Longs Peak - Western Couloir

Rocky Mountain National Park, Colorado

May 21, 2006

Dave Svilar, Mason


Mason laces em' up for a long day on Longs Peak.

'Twas the week before the end of our first year as teachers and we had taken the weekend to prime ourselves for a most well-deserved summer.  Our first stop was Wyoming's Veadawoo and its abundant assortment of difficult cracks.  It didn't take long for us to realize that our long, gangly bodies were no match for the off-width no matter how easy.  After a thorough whipping on a 5.6 we realized the guidebook didn't offer anything easier, so our minds began to wander to some other objective that might give us a sense of accomplishment that we desired.  The answer was easy - a good old fashioned slog - preferably up the biggest thing we could find.  After ducking an afternoon thundercloud we high-tailed it for Longs Peak, the biggest thing in northern Colorado.

After my solo failure in early April on the Western Couloir I was anxious to get back and settle the score.  We set off from the Glacier Gorge trailhead at some ungodly hour, and with minimal post-holing reached Black Lake sometime around the break of day.  After a snack we booted up to the base of the Western Couloir (might be called the Trough Couloir) and began 2,000 feet of sweet step kicking to where the couloir joins the standard route on Longs.  Normally this would mean the end of our solitude, but even though it was a gorgeous Sunday, the standard route was considered "technical."  The hordes of 14er baggers wait until each and every spot of snow has melted off the route before laying siege to the peak. 

Having said that, the last few hundred feet (aka "the Homestretch") did require our attention and finally our crampons on the thinly snow covered rock.  With an eye to the building cumulous we kept summit dallying to a minimum, retraced our steps to the top of the Trough and followed the standard route back through the boulderfield.

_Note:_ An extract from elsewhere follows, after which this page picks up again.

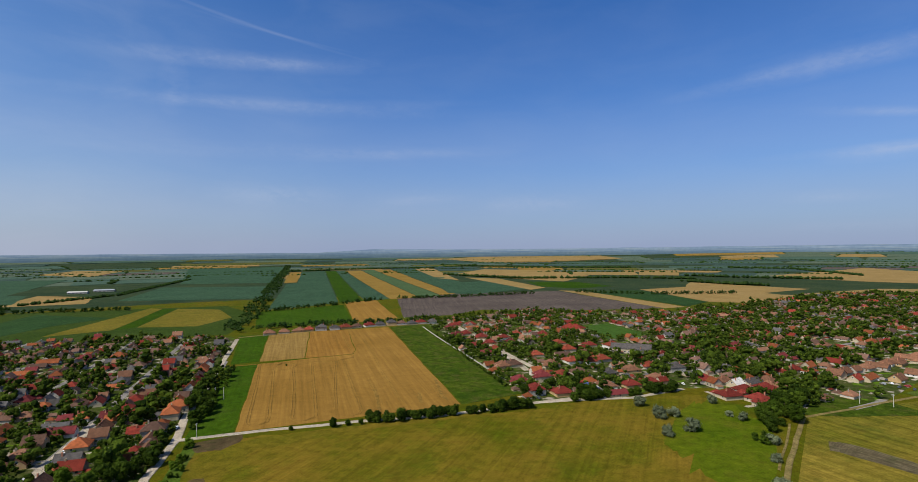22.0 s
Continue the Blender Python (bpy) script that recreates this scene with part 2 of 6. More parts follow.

Our plan to get back to the trailhead was not very well researched, and upon reaching the trail junction below the boulderfield we paid for our cavalier approach to researching the trail system.  I'll just say Mason was in no mood at this point to walk 7 miles in his plastic boots.  A series of ridiculous National Park-style switchbacks caused us to abandon the trail for a more direct route toward our trucks.  Our sense of direction wasn't much better than our off-width climbing skills and soon we found ourselves laying in the woods not sure on just how we would go about finding our vehicles.  Both of us were tired, hungry and beaten by the day's efforts.  Just before having to make the difficult decision to cut off Mason's leg for food we heard a faint, but familiar sound...  Voices in the woods!

In the unlikely case that someone may actually be reading this, you the reader may be under the impression that Mason and I are two hardcore outdoorsman.  This would not be accurate.  As Mason and I lay in the forest unsure if we could reach our trucks the voices that came to our rescue were those of three elderly couples taking a leisurly stroll through the forest.  "Hey there young fellers.  You boys look pretty beat."  With our pride hurt once again we thanked the elderly folks for pointing us in the correct direction, limped back to our trucks, and headed back to our classrooms for one more week of teaching failure.

Panorama of Black Lake buried in early-April snowpack.
Bug-eyed self-portrait at my high point on the same route in early April.
Mason reaches Black Lake and keeps charging towards Longs on our May trip.
Mason snacks above Black Lake.  Melting ice flow in the background.
Mason kicks steps up the 2,000 foot couloir on Longs western slope.
The bulls-eye marks the cattle route.
Longs Peak gets "technical."  Snow and ice added interest to the standard route.
Does anything seem painful about this picture?




Plastic Boots...  you can see the pain in Mason's gait.